• **What you need to do**: Search the records below for the word "Python" and show every line where it occurs.

• **Material to process**:
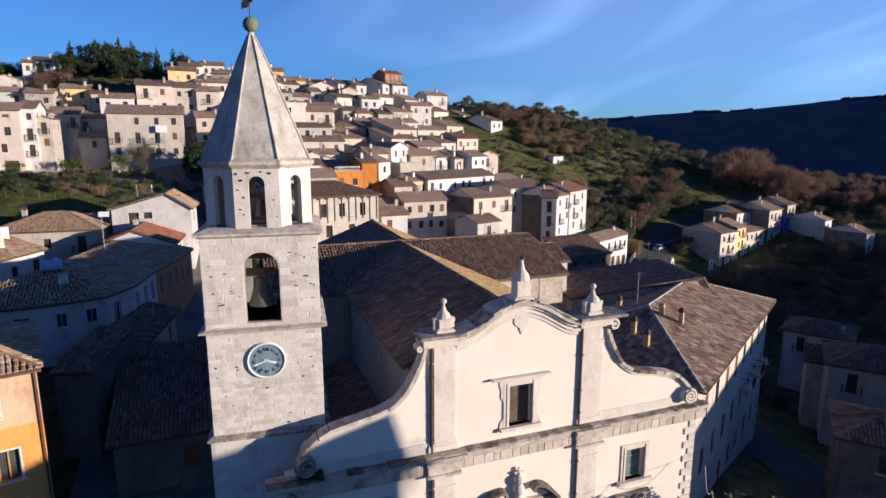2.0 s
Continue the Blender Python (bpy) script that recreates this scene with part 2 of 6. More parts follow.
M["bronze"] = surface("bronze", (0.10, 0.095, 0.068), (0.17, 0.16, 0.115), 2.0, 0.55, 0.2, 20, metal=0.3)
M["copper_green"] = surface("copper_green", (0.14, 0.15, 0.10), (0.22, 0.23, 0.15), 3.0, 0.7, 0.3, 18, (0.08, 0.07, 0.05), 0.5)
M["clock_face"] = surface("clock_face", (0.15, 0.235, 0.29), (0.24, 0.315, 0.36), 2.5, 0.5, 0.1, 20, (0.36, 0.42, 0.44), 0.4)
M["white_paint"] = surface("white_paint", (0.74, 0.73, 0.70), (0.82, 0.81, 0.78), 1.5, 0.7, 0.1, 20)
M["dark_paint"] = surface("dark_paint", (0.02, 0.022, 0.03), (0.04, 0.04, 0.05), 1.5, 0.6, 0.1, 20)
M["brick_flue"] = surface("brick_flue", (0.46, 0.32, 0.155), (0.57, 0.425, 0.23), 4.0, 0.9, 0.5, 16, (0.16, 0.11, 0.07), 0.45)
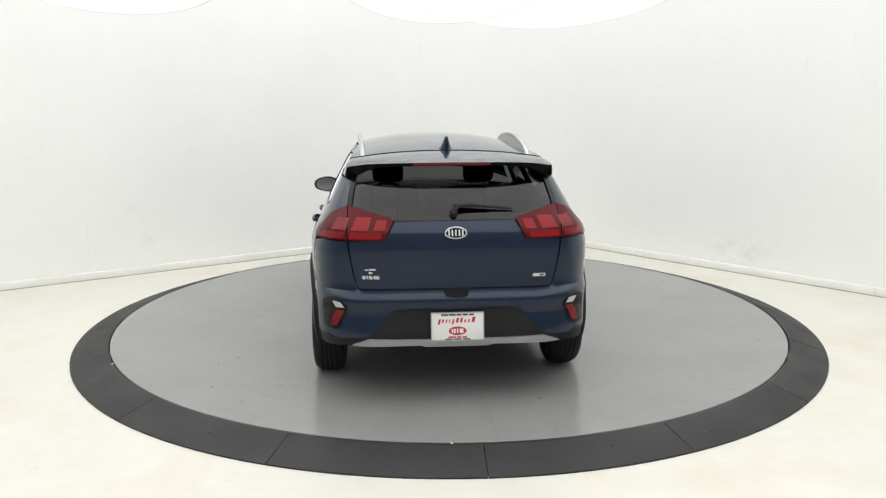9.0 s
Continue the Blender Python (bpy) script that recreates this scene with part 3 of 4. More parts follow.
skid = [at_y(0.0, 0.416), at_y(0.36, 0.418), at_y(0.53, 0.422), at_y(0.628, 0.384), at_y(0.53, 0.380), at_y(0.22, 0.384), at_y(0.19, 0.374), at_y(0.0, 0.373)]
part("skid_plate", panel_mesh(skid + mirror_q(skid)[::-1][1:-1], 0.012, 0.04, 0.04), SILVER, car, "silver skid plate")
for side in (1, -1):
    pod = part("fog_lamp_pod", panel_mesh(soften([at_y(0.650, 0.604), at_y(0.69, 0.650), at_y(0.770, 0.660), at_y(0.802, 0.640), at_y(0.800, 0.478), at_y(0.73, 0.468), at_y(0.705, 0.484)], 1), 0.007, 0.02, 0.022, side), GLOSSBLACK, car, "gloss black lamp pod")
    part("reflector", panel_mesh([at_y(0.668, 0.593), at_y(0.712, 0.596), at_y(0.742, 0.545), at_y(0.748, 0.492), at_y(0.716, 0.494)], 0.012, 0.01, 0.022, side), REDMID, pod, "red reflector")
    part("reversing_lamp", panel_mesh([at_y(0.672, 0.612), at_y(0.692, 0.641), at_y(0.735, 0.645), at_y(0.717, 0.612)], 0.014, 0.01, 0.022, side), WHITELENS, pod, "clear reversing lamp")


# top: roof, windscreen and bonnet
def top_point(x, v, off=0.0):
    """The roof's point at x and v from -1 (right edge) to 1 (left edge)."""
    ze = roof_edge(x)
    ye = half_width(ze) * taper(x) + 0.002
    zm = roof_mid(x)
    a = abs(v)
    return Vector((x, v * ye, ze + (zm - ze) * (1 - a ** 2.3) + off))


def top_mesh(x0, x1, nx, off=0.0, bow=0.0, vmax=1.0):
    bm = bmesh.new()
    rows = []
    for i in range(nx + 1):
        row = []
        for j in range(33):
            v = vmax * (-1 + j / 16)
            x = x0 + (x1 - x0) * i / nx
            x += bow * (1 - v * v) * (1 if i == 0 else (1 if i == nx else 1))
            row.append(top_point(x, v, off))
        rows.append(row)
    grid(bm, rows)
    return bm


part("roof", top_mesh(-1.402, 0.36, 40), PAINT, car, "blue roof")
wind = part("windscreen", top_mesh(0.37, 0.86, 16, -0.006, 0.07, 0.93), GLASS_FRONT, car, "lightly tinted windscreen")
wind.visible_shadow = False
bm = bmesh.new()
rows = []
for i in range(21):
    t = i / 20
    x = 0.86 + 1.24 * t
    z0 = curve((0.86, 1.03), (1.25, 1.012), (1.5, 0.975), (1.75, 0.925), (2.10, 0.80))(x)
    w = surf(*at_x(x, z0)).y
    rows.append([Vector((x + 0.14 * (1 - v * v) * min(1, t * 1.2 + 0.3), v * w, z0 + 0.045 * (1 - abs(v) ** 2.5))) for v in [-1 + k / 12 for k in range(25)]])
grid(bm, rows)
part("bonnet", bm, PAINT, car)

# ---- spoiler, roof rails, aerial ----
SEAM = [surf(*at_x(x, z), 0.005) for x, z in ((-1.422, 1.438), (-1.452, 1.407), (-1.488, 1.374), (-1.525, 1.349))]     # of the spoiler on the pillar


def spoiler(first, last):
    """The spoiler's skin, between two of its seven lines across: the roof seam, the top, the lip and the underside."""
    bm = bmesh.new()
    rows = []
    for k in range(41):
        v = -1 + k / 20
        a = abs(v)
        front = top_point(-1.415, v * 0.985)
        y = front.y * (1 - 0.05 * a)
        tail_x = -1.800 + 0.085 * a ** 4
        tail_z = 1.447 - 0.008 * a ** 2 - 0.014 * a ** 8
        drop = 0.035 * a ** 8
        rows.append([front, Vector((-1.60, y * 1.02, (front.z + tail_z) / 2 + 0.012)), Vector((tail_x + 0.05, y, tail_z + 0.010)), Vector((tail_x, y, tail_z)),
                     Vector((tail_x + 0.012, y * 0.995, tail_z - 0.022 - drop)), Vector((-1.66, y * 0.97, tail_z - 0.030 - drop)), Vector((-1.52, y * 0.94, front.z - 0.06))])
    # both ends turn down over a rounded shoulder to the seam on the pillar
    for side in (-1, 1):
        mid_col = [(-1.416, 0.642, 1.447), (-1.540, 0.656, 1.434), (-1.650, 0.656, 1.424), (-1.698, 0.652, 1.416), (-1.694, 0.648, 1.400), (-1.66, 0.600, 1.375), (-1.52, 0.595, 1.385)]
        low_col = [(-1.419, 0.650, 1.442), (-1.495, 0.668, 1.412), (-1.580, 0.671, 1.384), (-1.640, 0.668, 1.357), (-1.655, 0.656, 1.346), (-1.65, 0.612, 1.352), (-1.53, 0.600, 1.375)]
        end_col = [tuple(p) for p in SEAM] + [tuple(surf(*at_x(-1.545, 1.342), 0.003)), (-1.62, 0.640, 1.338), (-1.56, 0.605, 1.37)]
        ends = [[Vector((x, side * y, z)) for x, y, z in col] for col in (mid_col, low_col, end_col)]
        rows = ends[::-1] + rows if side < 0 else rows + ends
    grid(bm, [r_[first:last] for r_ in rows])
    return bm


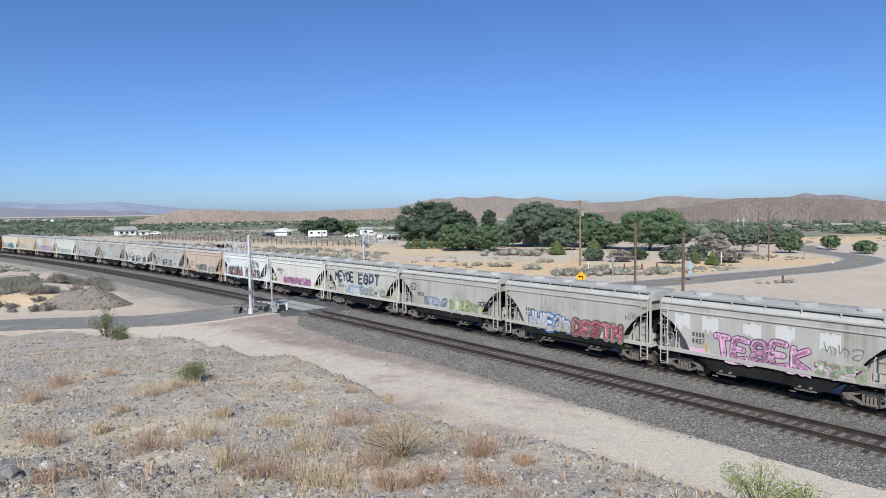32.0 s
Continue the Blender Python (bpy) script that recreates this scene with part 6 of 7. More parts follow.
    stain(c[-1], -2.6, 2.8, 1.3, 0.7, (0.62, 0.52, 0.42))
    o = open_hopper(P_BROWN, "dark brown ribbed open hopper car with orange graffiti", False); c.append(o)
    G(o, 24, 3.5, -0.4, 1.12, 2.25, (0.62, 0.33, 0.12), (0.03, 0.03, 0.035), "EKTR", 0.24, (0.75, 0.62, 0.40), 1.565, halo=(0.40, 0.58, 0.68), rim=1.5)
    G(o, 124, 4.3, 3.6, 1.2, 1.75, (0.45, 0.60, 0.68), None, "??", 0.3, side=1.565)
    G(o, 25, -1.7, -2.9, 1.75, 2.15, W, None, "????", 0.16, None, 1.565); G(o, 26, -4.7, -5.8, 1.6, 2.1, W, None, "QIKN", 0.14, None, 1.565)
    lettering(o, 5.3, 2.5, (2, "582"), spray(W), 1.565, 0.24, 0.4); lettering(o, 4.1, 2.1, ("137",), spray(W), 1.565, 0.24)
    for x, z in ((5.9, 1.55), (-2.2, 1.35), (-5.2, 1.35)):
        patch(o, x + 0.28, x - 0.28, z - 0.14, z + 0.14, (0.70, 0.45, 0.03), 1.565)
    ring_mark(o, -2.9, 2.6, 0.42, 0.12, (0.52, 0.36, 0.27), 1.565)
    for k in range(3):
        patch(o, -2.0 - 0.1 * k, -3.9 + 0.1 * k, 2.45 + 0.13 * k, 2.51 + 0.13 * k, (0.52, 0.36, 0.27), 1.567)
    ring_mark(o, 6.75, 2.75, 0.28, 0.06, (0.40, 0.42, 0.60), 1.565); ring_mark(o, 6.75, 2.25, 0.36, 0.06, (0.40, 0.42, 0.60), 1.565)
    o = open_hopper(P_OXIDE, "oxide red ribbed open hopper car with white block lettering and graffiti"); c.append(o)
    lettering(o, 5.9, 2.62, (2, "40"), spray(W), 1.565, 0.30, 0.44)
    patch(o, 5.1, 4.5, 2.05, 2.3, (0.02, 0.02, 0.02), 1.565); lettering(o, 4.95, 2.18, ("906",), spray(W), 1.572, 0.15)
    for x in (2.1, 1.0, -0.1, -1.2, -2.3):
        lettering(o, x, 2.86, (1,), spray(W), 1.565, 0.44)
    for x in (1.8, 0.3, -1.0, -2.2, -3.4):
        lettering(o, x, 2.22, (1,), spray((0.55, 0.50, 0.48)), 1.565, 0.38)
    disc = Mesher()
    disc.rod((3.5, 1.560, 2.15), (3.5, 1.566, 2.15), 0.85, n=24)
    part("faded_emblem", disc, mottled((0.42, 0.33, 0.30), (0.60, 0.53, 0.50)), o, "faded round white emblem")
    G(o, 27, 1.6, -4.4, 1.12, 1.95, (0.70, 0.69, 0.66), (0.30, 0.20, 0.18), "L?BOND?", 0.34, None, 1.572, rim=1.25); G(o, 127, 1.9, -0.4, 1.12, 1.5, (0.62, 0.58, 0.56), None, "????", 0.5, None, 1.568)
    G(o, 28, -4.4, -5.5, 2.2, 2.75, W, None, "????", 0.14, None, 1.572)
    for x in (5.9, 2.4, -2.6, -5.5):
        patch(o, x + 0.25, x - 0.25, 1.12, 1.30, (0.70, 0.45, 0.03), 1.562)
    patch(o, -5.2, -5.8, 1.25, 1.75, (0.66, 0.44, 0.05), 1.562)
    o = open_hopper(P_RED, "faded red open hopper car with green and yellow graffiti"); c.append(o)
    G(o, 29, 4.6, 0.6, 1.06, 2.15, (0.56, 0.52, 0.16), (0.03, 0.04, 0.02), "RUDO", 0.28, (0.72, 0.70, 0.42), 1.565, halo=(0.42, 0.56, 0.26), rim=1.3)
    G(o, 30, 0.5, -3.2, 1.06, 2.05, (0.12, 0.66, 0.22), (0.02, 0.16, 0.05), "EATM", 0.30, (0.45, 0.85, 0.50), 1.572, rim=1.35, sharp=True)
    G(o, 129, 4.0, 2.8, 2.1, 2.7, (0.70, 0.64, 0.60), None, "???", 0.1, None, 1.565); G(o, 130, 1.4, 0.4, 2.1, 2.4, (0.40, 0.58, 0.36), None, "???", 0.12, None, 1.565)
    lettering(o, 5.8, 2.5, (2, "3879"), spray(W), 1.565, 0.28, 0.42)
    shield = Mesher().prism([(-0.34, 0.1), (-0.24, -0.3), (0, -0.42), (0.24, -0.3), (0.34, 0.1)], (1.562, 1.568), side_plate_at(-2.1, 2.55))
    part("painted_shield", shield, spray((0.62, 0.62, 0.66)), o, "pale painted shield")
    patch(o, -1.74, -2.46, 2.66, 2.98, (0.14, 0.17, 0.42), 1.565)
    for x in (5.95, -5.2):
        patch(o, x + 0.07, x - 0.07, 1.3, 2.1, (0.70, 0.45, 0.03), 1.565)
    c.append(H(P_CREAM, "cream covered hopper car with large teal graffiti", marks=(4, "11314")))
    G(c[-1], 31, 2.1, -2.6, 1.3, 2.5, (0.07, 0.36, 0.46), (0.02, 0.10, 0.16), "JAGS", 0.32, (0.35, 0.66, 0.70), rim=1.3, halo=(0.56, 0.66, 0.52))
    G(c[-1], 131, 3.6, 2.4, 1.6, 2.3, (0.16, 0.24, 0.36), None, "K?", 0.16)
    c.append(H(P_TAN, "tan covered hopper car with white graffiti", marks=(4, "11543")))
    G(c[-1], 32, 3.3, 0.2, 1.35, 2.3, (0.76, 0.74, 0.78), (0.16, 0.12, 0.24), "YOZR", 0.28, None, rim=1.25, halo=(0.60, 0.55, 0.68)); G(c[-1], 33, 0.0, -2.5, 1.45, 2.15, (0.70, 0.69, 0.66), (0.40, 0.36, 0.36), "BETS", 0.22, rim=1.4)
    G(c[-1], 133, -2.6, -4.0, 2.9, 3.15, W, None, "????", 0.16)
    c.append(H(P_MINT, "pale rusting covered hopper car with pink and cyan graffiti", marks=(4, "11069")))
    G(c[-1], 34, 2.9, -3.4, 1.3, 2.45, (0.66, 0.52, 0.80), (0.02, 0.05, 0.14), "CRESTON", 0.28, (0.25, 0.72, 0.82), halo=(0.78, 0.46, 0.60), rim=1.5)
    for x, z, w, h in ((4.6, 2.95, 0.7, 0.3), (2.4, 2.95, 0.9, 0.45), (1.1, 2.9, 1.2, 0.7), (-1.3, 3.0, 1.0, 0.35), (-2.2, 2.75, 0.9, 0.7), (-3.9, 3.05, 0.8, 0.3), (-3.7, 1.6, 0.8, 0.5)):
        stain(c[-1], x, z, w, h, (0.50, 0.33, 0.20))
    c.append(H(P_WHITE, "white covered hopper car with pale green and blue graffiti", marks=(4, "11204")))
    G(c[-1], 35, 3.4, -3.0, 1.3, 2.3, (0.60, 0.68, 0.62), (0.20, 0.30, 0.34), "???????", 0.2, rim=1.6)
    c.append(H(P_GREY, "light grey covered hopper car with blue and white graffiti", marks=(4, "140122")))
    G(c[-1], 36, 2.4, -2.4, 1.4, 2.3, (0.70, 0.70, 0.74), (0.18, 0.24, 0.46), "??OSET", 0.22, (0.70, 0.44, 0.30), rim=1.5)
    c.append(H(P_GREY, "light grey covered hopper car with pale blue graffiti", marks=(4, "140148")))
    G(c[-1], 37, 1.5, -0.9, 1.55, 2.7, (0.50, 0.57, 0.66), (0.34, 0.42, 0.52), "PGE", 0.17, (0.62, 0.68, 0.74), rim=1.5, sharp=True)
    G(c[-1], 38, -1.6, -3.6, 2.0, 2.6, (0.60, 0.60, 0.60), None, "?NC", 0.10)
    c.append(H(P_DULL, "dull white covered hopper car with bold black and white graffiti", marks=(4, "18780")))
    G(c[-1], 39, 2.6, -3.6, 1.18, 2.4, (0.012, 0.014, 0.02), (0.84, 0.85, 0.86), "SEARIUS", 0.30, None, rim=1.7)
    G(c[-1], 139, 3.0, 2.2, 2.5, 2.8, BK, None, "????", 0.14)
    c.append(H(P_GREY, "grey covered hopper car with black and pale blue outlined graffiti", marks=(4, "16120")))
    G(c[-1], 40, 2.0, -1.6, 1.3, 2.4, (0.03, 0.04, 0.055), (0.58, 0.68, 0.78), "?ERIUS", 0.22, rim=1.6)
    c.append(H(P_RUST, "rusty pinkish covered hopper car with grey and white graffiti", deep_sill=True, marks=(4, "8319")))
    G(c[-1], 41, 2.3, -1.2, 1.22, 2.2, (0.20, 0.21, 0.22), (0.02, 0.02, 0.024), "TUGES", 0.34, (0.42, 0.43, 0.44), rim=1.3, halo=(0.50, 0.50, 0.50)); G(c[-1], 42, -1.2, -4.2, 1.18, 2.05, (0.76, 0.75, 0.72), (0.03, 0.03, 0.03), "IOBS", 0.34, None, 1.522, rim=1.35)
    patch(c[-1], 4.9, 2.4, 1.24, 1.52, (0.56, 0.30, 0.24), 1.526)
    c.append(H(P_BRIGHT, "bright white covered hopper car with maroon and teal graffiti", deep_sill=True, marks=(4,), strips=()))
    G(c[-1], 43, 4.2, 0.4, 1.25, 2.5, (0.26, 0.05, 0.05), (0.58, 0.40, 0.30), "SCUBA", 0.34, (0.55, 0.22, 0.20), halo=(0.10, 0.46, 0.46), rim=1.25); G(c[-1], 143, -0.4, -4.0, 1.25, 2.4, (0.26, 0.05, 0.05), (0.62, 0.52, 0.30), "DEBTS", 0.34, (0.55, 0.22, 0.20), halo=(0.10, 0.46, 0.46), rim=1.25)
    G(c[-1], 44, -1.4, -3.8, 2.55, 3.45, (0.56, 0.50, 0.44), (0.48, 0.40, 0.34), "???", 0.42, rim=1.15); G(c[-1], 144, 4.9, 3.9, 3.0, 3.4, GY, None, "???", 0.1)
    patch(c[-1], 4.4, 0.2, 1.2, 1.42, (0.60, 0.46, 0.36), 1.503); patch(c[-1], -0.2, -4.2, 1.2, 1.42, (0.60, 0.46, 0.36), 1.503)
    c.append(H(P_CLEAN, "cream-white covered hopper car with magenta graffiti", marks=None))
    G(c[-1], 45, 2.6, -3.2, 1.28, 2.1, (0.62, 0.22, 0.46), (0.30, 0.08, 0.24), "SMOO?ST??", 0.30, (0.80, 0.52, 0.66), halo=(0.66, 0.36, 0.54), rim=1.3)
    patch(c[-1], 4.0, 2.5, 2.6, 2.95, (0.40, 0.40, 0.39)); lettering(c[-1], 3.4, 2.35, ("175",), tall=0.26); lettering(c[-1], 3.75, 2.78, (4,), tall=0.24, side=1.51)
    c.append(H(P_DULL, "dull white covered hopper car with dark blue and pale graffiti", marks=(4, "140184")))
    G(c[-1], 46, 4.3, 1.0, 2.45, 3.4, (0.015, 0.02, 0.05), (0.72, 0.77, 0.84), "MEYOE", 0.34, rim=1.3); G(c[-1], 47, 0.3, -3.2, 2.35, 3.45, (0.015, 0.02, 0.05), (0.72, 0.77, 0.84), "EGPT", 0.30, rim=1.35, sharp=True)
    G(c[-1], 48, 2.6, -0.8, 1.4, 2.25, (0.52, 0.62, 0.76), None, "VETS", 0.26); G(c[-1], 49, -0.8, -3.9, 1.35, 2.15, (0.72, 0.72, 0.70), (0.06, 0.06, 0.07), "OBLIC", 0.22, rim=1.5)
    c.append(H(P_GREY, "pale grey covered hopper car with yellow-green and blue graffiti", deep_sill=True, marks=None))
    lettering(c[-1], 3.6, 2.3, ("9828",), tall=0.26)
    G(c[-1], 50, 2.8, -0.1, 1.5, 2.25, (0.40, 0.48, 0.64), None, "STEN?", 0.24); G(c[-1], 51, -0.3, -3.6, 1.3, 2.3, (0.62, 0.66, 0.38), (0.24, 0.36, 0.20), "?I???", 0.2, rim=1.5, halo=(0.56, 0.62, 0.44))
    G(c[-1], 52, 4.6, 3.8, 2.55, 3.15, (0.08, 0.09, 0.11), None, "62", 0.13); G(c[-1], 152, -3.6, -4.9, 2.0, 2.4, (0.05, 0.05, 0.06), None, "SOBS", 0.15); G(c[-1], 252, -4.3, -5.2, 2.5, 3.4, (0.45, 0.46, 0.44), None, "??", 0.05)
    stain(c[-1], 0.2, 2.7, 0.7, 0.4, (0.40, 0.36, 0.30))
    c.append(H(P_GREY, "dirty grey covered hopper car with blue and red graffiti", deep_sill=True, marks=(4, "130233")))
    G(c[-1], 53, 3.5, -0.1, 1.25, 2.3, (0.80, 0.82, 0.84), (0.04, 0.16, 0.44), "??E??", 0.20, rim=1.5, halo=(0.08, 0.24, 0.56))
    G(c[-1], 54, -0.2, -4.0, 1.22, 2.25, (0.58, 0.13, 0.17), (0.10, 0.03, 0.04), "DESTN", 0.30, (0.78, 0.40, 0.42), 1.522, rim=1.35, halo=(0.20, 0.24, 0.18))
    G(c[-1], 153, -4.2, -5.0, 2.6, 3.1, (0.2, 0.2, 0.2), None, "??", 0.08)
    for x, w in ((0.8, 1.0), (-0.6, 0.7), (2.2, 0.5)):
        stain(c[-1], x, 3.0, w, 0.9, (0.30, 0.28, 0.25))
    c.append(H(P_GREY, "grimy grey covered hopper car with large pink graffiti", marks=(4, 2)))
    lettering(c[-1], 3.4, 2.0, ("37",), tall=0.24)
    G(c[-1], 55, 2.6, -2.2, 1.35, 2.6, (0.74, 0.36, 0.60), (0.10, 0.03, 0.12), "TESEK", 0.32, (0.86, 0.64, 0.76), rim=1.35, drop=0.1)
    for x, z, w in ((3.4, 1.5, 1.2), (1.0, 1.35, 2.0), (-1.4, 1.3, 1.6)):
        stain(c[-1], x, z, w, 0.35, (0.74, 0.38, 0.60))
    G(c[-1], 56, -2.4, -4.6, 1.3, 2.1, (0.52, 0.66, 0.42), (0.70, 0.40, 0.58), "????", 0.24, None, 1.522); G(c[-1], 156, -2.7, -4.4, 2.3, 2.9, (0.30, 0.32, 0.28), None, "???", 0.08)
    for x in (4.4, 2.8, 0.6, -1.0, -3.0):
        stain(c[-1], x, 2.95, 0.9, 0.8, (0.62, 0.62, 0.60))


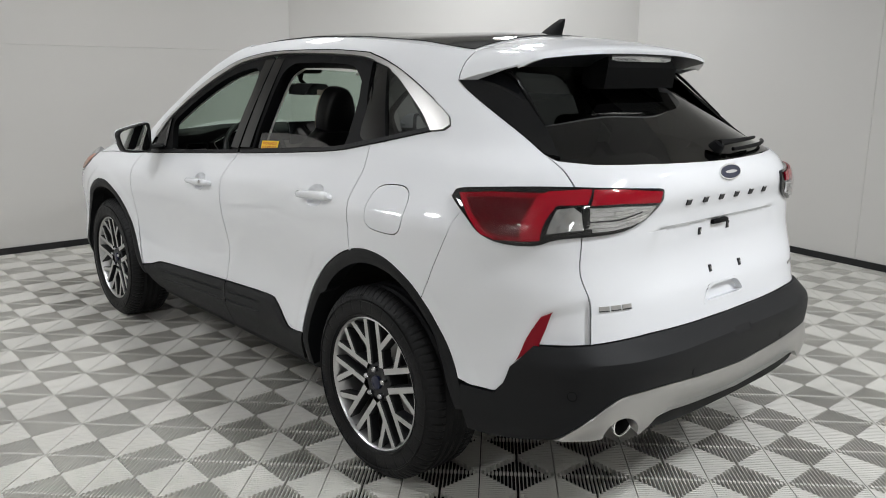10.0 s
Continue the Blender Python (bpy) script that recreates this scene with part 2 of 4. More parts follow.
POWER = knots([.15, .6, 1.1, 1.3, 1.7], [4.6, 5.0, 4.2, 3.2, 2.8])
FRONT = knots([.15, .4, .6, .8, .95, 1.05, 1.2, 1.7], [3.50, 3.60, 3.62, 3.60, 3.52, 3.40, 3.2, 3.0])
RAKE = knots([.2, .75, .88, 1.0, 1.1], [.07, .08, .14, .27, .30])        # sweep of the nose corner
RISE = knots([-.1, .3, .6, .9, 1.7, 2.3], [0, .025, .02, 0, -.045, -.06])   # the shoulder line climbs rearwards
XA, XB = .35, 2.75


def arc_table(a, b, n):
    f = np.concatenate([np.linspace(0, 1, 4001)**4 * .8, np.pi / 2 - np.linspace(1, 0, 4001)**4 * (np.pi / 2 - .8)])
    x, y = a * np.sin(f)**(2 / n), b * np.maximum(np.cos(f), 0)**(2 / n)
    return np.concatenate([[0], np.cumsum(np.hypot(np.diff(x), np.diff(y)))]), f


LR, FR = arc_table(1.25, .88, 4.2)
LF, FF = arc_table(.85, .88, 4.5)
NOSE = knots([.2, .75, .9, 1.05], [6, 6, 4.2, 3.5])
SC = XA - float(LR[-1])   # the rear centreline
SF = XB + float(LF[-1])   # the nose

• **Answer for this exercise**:
Continue the Blender Python (bpy) script that recreates this scene with part 2 of 6. More parts follow.
Continue the Blender Python (bpy) script that recreates this scene with part 3 of 4. More parts follow.
Continue the Blender Python (bpy) script that recreates this scene with part 6 of 7. More parts follow.
Continue the Blender Python (bpy) script that recreates this scene with part 2 of 4. More parts follow.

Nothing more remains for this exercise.